New Melones since Oct. 1 is estimated to have received only 126,000 acre feet of run-off so far. Last year at this time the inflow was 135,000 acre feet

• • •

New Melones out of water this summer?

 Ron Berry of the Tri-Dam Project — using current data and trends — is predicting there will be less than 250,000 acre feet of run-off this year compared to 346,000 acre feet last year.

New Melones as of Thursday had 561,000 acre feet of water. In 2014 at this time there was 1.047 million acre feet of water in storage, in 2013 some 1.624 million acre feet and in 2012 there was 1.975 million acre feet. The reservoir is designed to hold 2.42 million acre feet. 

Essentially carryover storage to help cities and farmers combat the drought is almost gone.

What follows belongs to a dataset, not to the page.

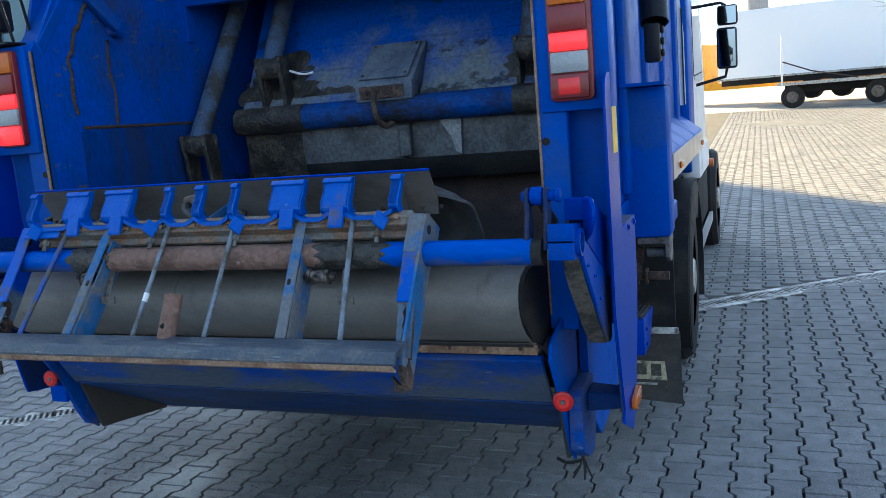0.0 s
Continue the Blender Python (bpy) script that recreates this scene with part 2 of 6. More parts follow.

Since it requires 1 million acre feet to operate the Stanislaus River, Shields noted the data points to New Melones not having enough water to make it through the summer.

Once the water that belongs to SSJID and Oakdale Irrigation is taken out — 450,000 acre feet of the 600,000 acre feet they are entitled to plus 177,000 acre feet in their conservation account held at New Melones — the Bureau of Reclamation will have only 94,000 acre feet of federal water left.

It requires 178,000 acre feet to meet the minimal flow requirements for the Stanislaus River let alone the massive water needed to meet court demands for the Delta. 

That would mean no water for Stockton East Water District of the Central San Joaquin Water Agency.